→ **Description of the task**
Every line below that contains "scene" is to be copied.

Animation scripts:

BEGIN

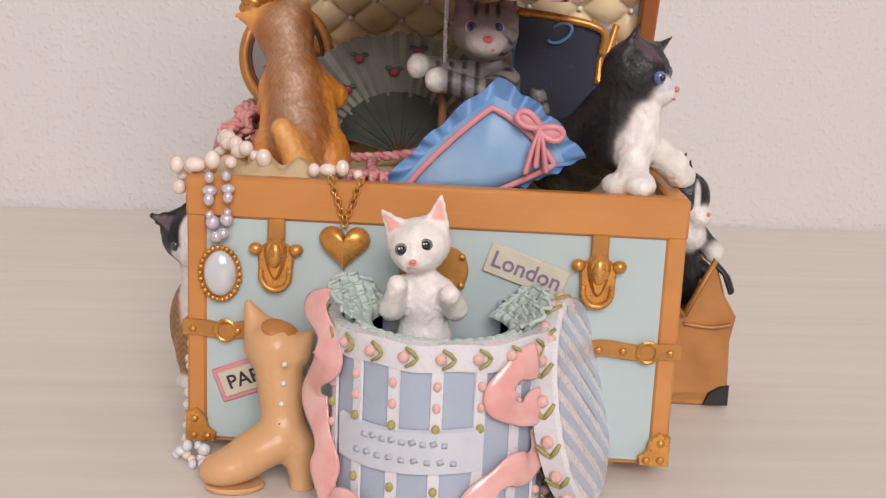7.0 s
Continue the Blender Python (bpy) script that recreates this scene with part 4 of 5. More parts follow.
    for a0, a1, zt in ((-2.35, -0.98, 0.0612), (0.98, 2.35, 0.0600)):
        for layer in range(4):
            nu, nv = 90, 9
            v = []
            ph = random.uniform(0, 6)
            for i in range(nu):
                u = i / (nu - 1)
                a = a0 + (a1 - a0) * u
                crest = (zt - 0.0026 * layer - 0.0495) * (0.62 + 0.38 * math.sin(math.pi * u) ** 0.6) + 0.0005 * math.sin(u * 31 + ph)
                for j in range(nv):
                    w = j / (nv - 1)
                    fold = (0.0011 * math.sin(u * 36 + ph + 1.2 * w) + 0.0003 * math.sin(u * 83 + 2 * ph)) * w
                    q = on(a, 0.0495 + crest * math.sin(w * 1.45), -0.0032 - 0.0024 * layer + 0.0030 * w * w + fold)
                    q.y = min(q.y, -0.0022 - 0.0006 * layer)
                    v.append(q)
            part("lace_frill", (v, grid_faces(nu, nv)), LACE, h, "sea-green lace lining spilling out", smooth=180)
            g = Geo()
            g.add(tube([v[i * nv + nv - 1] for i in range(nu)], [0.0004 + 0.0003 * abs(math.sin(i * 1.9)) for i in range(nu)], 6))
            part("lace_edge", g, LACE, h, smooth=180)
    g = Geo()
    for i in range(40):
        a = -1.3 + 2.6 * i / 39
        c = on(a, 0.0524, -0.0046 - 0.0014 * (i % 2))
        g.add(ball(c, (0.0019, 0.0013, 0.0012), 8, 6))
    part("lace_edge", g, LACE, h, smooth=180)
    # black disc across the box: the shade of its depth, put in as colour
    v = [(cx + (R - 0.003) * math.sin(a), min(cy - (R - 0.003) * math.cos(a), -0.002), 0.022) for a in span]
    part("shade_disc", ([(cx, cy, 0.022)] + v, [(0, i, i + 1) for i in range(1, n)]), BLACK, h, "dark fill for the shaded inside")
    return keep_place(h)


hat_box = make_hat_box()


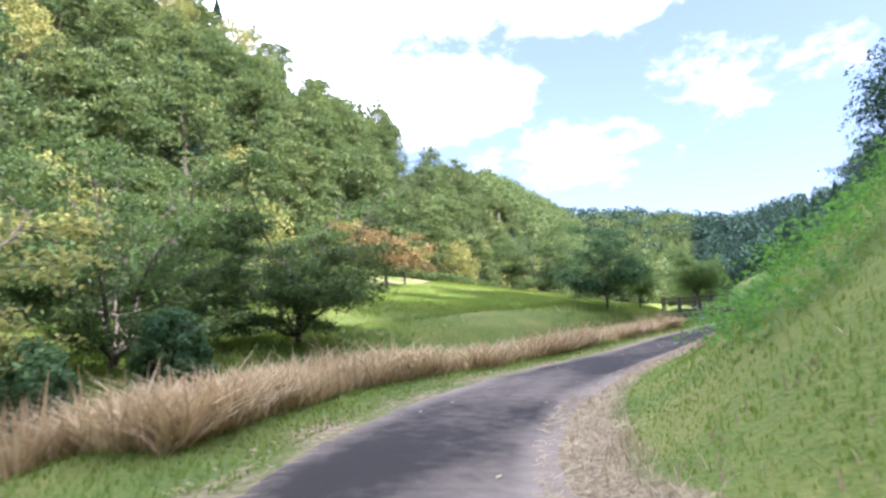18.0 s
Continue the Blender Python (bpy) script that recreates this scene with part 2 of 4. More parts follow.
def leaf_material(name, stops, through_light=0.35, tint=(0.3, 0.42, 0.06)):
    """Leaves: colour by leaf and by tree, a little gloss, light shining through."""
    m, n, l = nodes_of(name)
    out = n.new("ShaderNodeOutputMaterial")
    geo, ob = n.new("ShaderNodeNewGeometry"), n.new("ShaderNodeObjectInfo")
    big = noise_node(n, l, 0.55, 2.0)
    v = math_node(n, l, "MULTIPLY", geo.outputs["Random Per Island"], 0.55)
    v = math_node(n, l, "ADD", v, math_node(n, l, "MULTIPLY", ob.outputs["Random"], 0.2))
    v = math_node(n, l, "ADD", v, math_node(n, l, "MULTIPLY", math_node(n, l, "SUBTRACT", big, 0.4), 1.2), True)
    r = ramp_node(n, stops)
    l.new(v, r.inputs[0])
    b = n.new("ShaderNodeBsdfPrincipled")
    b.inputs["Roughness"].default_value = 0.6
    b.inputs["Specular IOR Level"].default_value = 0.16
    l.new(r.outputs[0], b.inputs["Base Color"])
    tr = n.new("ShaderNodeBsdfTranslucent")
    l.new(mix_node(n, l, 0.5, r.outputs[0], tint), tr.inputs[0])
    mx = n.new("ShaderNodeMixShader")
    mx.inputs[0].default_value = through_light
    l.new(b.outputs[0], mx.inputs[1])
    l.new(tr.outputs[0], mx.inputs[2])
    l.new(mx.outputs[0], out.inputs[0])
    return m


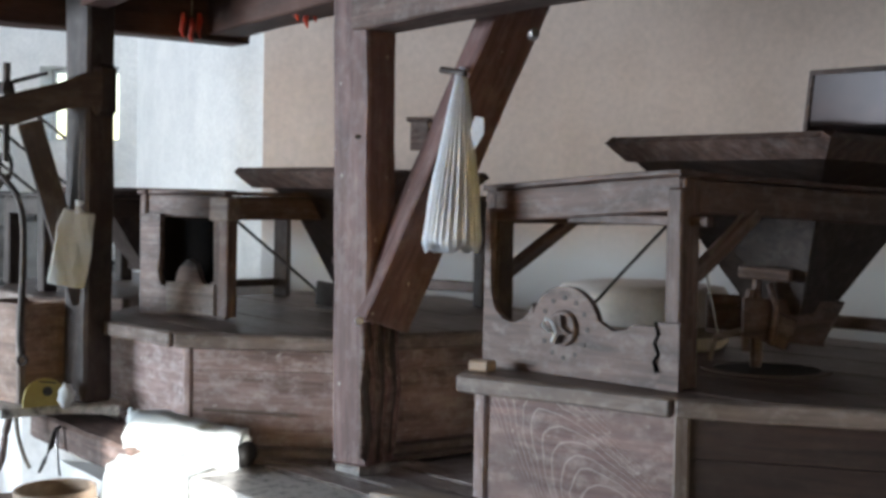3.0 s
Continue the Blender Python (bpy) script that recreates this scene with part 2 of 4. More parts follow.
def prism(points, z0, z1, bevel=0.0):
    """A plate with the outline points."""
    bm = bmesh.new()
    vs = [bm.verts.new((x, y, z0)) for x, y in points]
    f = bm.faces.new(vs)
    top = bmesh.ops.extrude_face_region(bm, geom=[f])
    for v in top["geom"]:
        if isinstance(v, bmesh.types.BMVert):
            v.co.z = z1
    if bevel:
        es = [e for e in bm.edges if e.calc_face_angle(0) > 0.5]
        bmesh.ops.bevel(bm, geom=es, offset=bevel, segments=1, affect="EDGES")
    return bm


def clip_poly(poly, px, py, nx, ny):
    """The part of a convex outline with (p - (px, py)) . n <= 0."""
    out = []
    for i, a in enumerate(poly):
        b = poly[(i + 1) % len(poly)]
        da, db = (a[0] - px) * nx + (a[1] - py) * ny, (b[0] - px) * nx + (b[1] - py) * ny
        if da <= 0:
            out.append(a)
        if (da < 0 < db) or (db < 0 < da):
            s = da / (da - db)
            out.append((a[0] + s * (b[0] - a[0]), a[1] + s * (b[1] - a[1])))
    return out


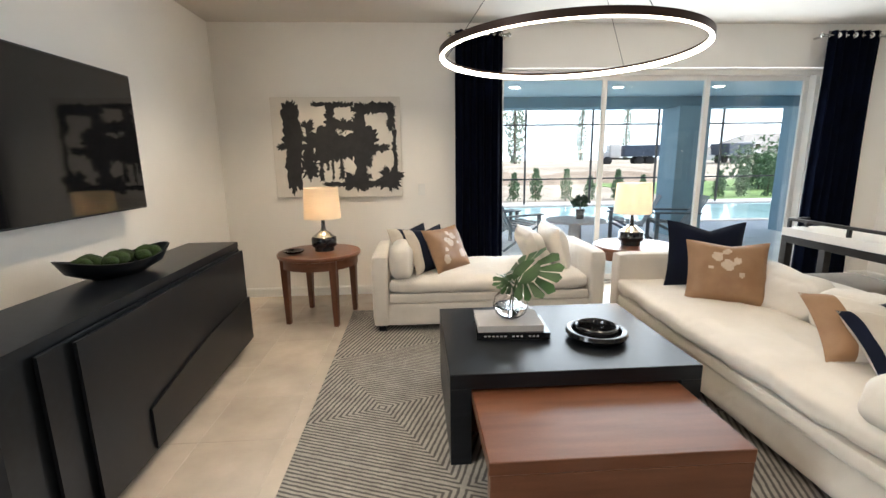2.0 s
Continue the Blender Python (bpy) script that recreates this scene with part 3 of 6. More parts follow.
def downlight(x, y, power, lit=True):
    d = thing("recessed_light", (x, y, CZ), label="round white recessed ceiling downlight, lit", category="ceiling light", group="recessed ceiling lights")
    part("trim_ring", lathe([(0.052, -0.001), (0.085, -0.002), (0.088, -0.006), (0.075, -0.010), (0.055, -0.008), (0.052, -0.001)], 24), WHITEPLASTIC, d)
    part("lens", lathe([(0, -0.004), (0.052, -0.004)], 24), CAN, d, "glowing warm lens")
    lamp("downlight_lamp", "SPOT", (x, y, CZ - 0.03), power, (1.0, 0.83, 0.62), aim=(x, y, 0), size=0.05, angle=radians(125))


# (4.7, -1.5) and (8.45, 4.2) are unseen cans added as fill
for x, y, p in ((1.7, 4.3, 66), (1.7, 1.9, 62), (4.4, 4.4, 24), (6.4, 4.4, 28), (4.4, 1.7, 17), (6.6, 1.9, 27), (2.59, -3.22, 30), (1.62, -2.52, 30), (1.62, -0.6, 30), (2.9, 0.9, 27), (4.7, -1.5, 40), (6.9, -0.3, 24), (6.9, -1.7, 22), (8.45, 4.2, 22)):
    downlight(x, y, p)

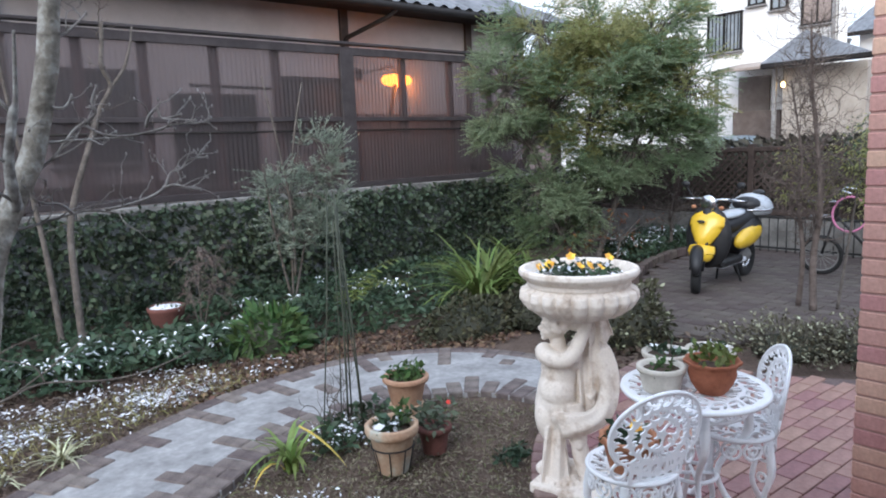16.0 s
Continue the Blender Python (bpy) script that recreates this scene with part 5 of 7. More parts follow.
wild_tree("thin_bare_tree", "slender bare sapling beside the drive", None, [(6.74, 3.22, 0), (6.70, 3.18, 0.5), (6.74, 3.25, 1.0), (6.70, 3.22, 1.4), (6.76, 3.36, 2.1)], 0.026, 0.007, REDTWIG, 55, 26, spread_len=0.5, at=0.3)
leafy("verge_shrub", "tall dark green unclipped shrub behind the bicycle", None, [[(9.35, 3.55, 0), (9.4, 3.5, 0.7), (9.45, 3.5, 1.5)], [(9.4, 3.2, 0), (9.45, 3.1, 0.8), (9.5, 3.0, 1.6)]], cloud(9.5, 3.2, 1.25, 0.35, 0.7, 0.62, 60, 0.12, 0.24), 0.055, DARKGREEN, 49, per=150)
leafy("sparse_shrub", "sparse olive-yellow shrub around the thin bare tree", None, [[(6.8, 2.9, 0), (6.85, 2.85, 0.6), (6.9, 2.8, 1.2)], [(6.9, 2.6, 0), (7.0, 2.5, 0.6), (7.1, 2.4, 1.3)]], cloud(7.0, 2.65, 1.25, 0.4, 0.5, 0.45, 34, 0.1, 0.2) + cloud(6.9, 3.2, 1.25, 0.25, 0.3, 0.35, 14, 0.08, 0.15), 0.042, BRONZE, 48, per=170)


# ---- low shrubs and ground cover ----
def mound(name, label, c, r, n, size, material, seed, category="shrub", flecks=0, fleck_mat=None, wide=0.5, core=0.8, snow=0, ragged=0.0):
    rng = np.random.default_rng(seed)
    t = thing(name, label, category)
    pos, d = leaf_shell(rng, n, c, r, lump=0.35)
    if ragged:
        push = np.array([noise.noise((p[0] * 9, p[1] * 9, p[2] * 9 + seed)) for p in pos]) + rng.normal(0, 0.25, len(pos))
        pos = pos + (pos - np.array(c)) * (ragged * push)[:, None]
    keep = pos[:, 2] > 0.0
    pos, d = pos[keep], d[keep]
    part("foliage", leaves(pos, d + rng.normal(0, 0.7, d.shape), size, size * wide, rng), material, t)
    # dark ball in place of the shaded inside of the bush
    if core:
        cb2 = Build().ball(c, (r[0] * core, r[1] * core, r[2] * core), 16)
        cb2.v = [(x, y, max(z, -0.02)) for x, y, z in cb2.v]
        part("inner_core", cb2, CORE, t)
    if flecks:
        k = rng.choice(len(pos), flecks, replace=False)
        part("pale_foliage", leaves(pos[k] + d[k] * 0.02, d[k] + rng.normal(0, 0.7, d[k].shape), size, size * wide, rng), fleck_mat, t, "", "stuff")
    if snow:
        up = np.where(d[:, 2] > 0.2)[0]
        k = rng.choice(up, min(snow * 6, len(up)), replace=False)
        part("frost", leaves(pos[k] + d[k] * 0.02, d[k] * 0.6 + rng.normal(0, 0.7, (len(k), 3)), size * 0.9, size * wide, rng, 0.1), FROST, t, "frosted leaf tips", "stuff")
    return t


EUON = mat("olive_brown_leaf", (0.065, 0.06, 0.04), (0.14, 0.125, 0.085), 3, 0.6, 0, by="island")
mound("variegated_euonymus", "low cream-variegated euonymus bush beside the terrace", (5.35, 2.72, -0.02), (0.46, 0.44, 0.19), 3600, 0.036, EUON, 105, flecks=260, fleck_mat=CREAM, core=0.6, ragged=0.55)
mound("variegated_euonymus", "low cream-variegated euonymus bush at the edge of the drive", (5.6, 2.15, -0.02), (0.45, 0.5, 0.2), 3600, 0.036, EUON, 106, flecks=260, fleck_mat=CREAM, core=0.6, ragged=0.55)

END

→ **Answer in full**
Continue the Blender Python (bpy) script that recreates this scene with part 4 of 5. More parts follow.
Continue the Blender Python (bpy) script that recreates this scene with part 2 of 4. More parts follow.
Continue the Blender Python (bpy) script that recreates this scene with part 2 of 4. More parts follow.
Continue the Blender Python (bpy) script that recreates this scene with part 3 of 6. More parts follow.
Continue the Blender Python (bpy) script that recreates this scene with part 5 of 7. More parts follow.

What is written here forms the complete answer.